Task brief - The line holding "what is given" is the last one to output; start at the first line of the data, keep every line in between exactly, and leave out pictures.

Information provided -
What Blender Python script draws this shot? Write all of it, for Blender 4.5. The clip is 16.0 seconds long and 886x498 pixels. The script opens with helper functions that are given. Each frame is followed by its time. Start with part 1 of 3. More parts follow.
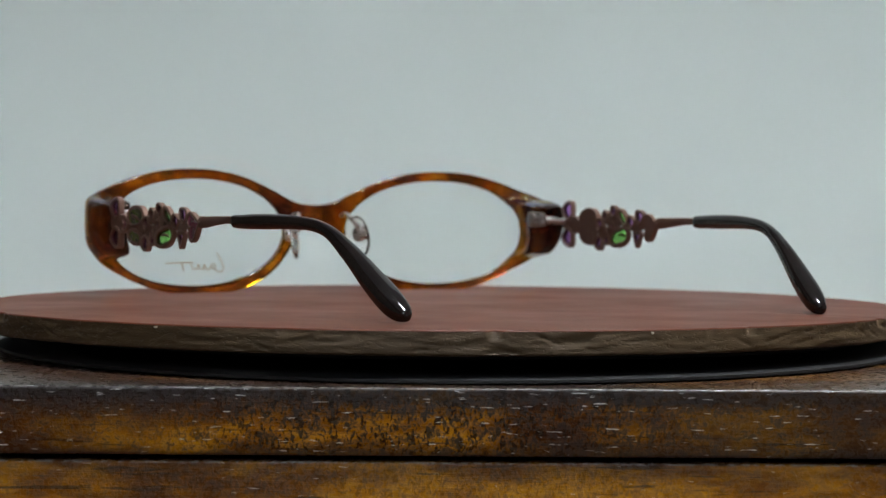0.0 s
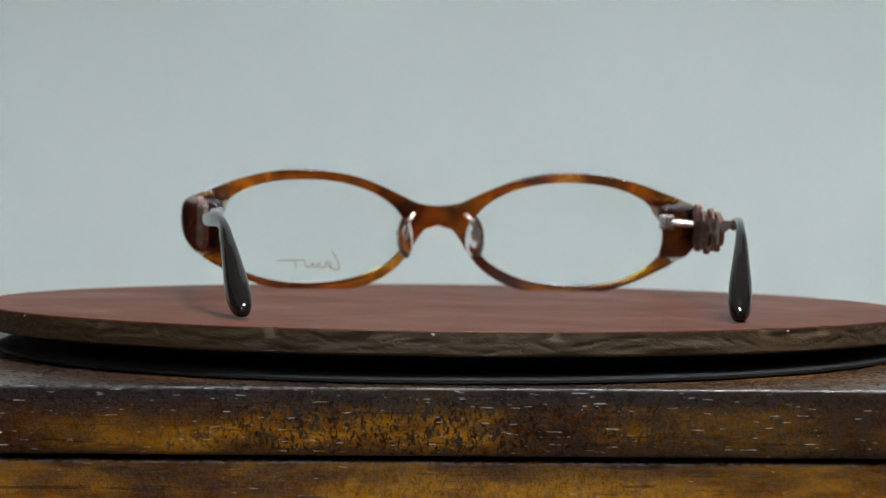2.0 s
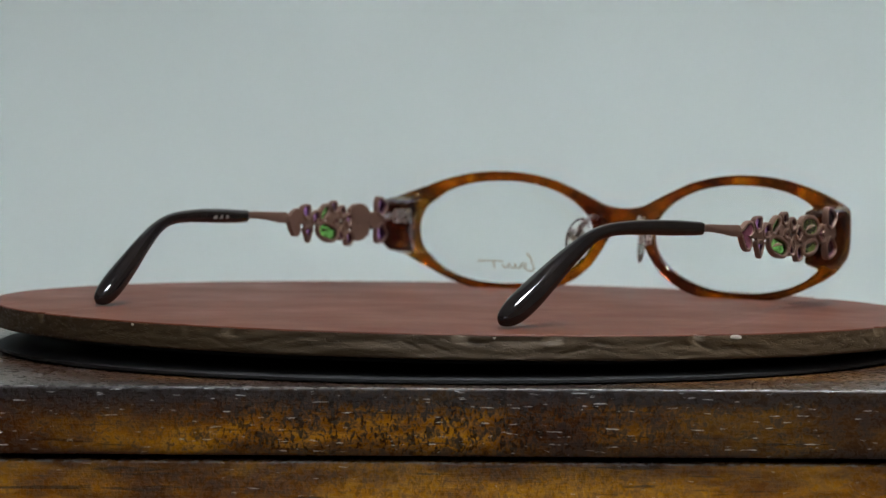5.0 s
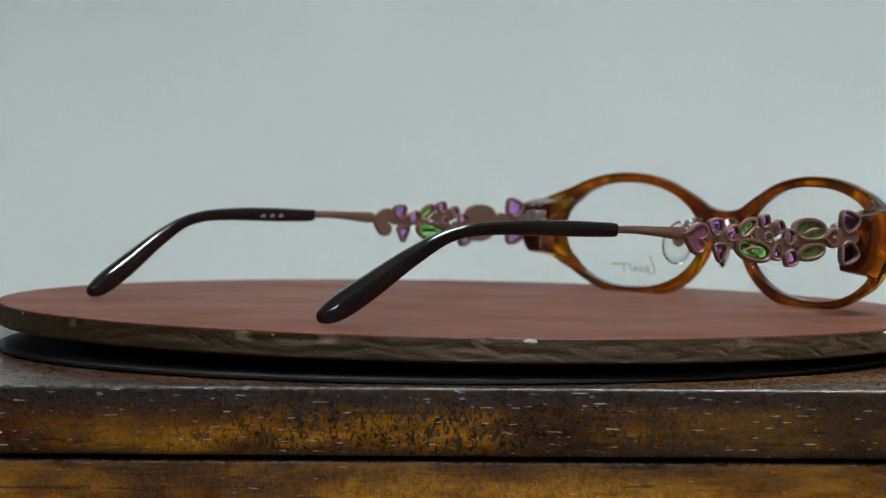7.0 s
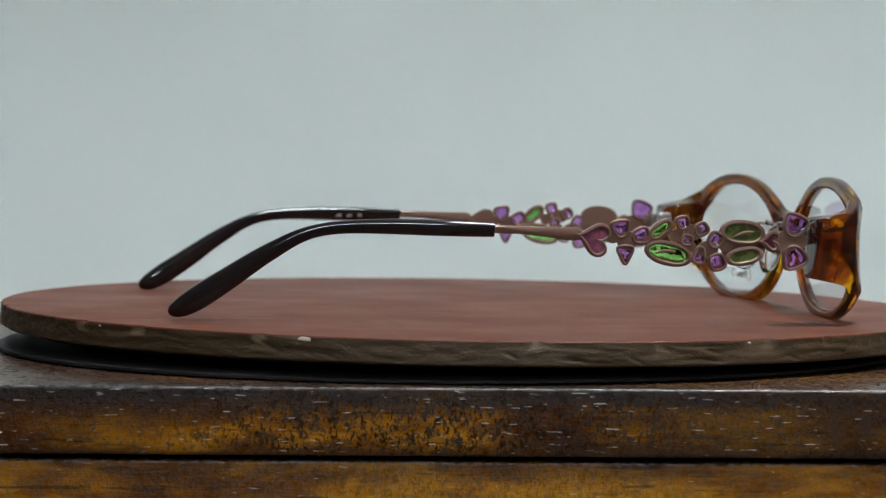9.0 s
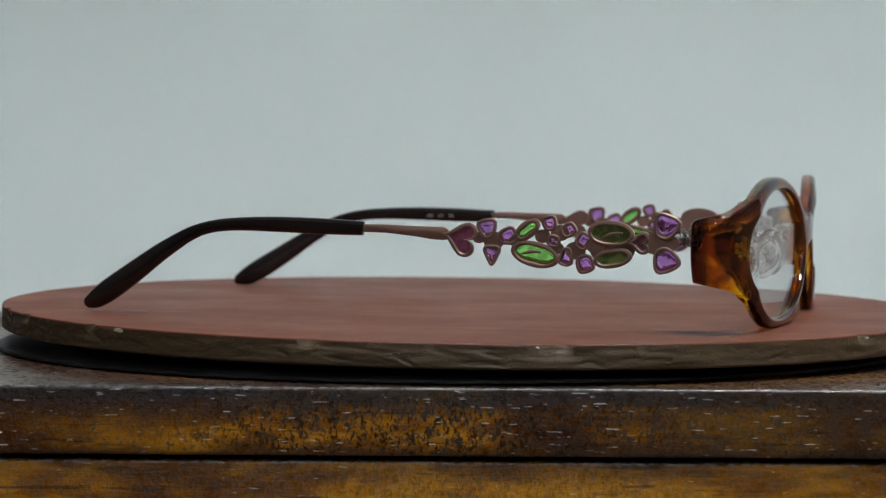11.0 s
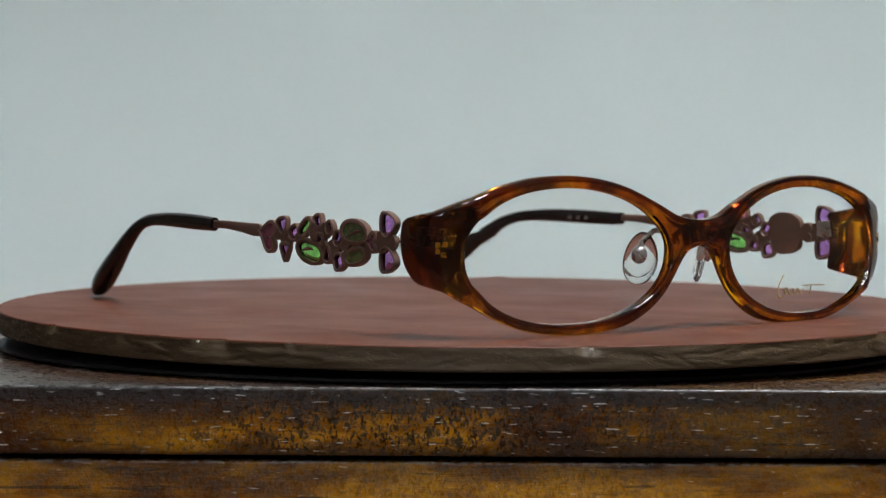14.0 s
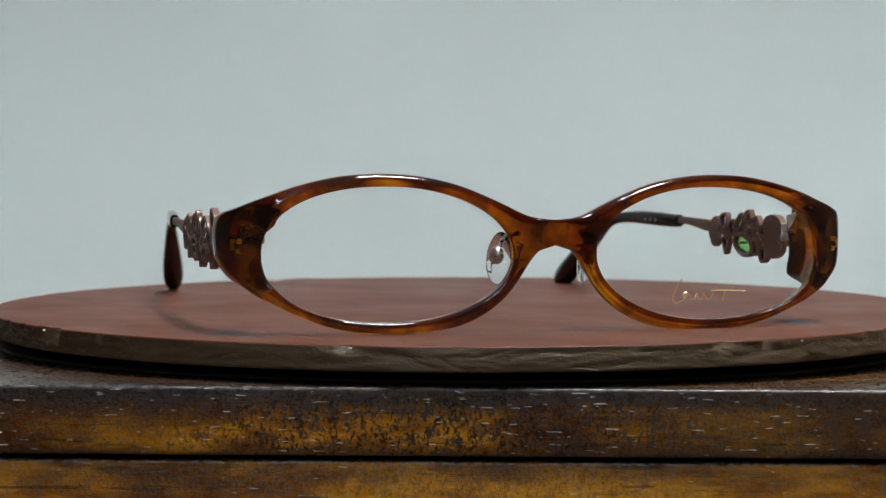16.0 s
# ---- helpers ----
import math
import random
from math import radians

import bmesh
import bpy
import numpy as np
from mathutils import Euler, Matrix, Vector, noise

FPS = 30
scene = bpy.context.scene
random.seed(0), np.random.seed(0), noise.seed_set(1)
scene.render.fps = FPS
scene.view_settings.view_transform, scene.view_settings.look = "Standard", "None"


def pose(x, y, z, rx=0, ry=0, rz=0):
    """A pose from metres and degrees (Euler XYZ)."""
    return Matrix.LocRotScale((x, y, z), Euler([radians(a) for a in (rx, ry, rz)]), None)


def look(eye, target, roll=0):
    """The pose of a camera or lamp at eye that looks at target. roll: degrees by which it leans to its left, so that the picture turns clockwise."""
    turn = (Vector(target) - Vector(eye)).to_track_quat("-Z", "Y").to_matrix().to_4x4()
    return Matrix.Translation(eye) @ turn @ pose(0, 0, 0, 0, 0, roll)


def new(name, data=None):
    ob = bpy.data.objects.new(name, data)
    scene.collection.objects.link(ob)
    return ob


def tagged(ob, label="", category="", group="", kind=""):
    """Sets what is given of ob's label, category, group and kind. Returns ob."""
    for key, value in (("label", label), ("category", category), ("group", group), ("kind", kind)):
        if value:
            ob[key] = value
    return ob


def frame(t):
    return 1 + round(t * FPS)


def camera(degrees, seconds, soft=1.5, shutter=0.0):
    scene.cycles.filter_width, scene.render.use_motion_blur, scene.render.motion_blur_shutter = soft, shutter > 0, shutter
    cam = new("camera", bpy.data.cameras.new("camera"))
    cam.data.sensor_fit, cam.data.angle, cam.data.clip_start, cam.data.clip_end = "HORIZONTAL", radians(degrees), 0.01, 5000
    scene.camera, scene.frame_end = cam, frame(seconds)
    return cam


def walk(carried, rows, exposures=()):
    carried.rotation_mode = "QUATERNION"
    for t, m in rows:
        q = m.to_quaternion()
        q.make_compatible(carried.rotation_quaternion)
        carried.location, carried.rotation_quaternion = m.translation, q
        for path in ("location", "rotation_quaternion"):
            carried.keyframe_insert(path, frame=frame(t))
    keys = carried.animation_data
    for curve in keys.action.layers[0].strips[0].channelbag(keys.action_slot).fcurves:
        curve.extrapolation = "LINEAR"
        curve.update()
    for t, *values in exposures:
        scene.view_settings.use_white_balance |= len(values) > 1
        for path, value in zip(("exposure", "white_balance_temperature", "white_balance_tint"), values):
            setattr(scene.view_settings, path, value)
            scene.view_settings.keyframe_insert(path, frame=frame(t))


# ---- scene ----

Worked solution -
What Blender Python script draws this shot? Write all of it, for Blender 4.5. The clip is 16.0 seconds long and 886x498 pixels. The script opens with helper functions that are given. Each frame is followed by its time. Start with part 1 of 3. More parts follow.
0.0 s
2.0 s
5.0 s
7.0 s
9.0 s
11.0 s
14.0 s
16.0 s
# ---- helpers ----
import math
import random
from math import radians

import bmesh
import bpy
import numpy as np
from mathutils import Euler, Matrix, Vector, noise

FPS = 30
scene = bpy.context.scene
random.seed(0), np.random.seed(0), noise.seed_set(1)
scene.render.fps = FPS
scene.view_settings.view_transform, scene.view_settings.look = "Standard", "None"


def pose(x, y, z, rx=0, ry=0, rz=0):
    """A pose from metres and degrees (Euler XYZ)."""
    return Matrix.LocRotScale((x, y, z), Euler([radians(a) for a in (rx, ry, rz)]), None)


def look(eye, target, roll=0):
    """The pose of a camera or lamp at eye that looks at target. roll: degrees by which it leans to its left, so that the picture turns clockwise."""
    turn = (Vector(target) - Vector(eye)).to_track_quat("-Z", "Y").to_matrix().to_4x4()
    return Matrix.Translation(eye) @ turn @ pose(0, 0, 0, 0, 0, roll)


def new(name, data=None):
    ob = bpy.data.objects.new(name, data)
    scene.collection.objects.link(ob)
    return ob


def tagged(ob, label="", category="", group="", kind=""):
    """Sets what is given of ob's label, category, group and kind. Returns ob."""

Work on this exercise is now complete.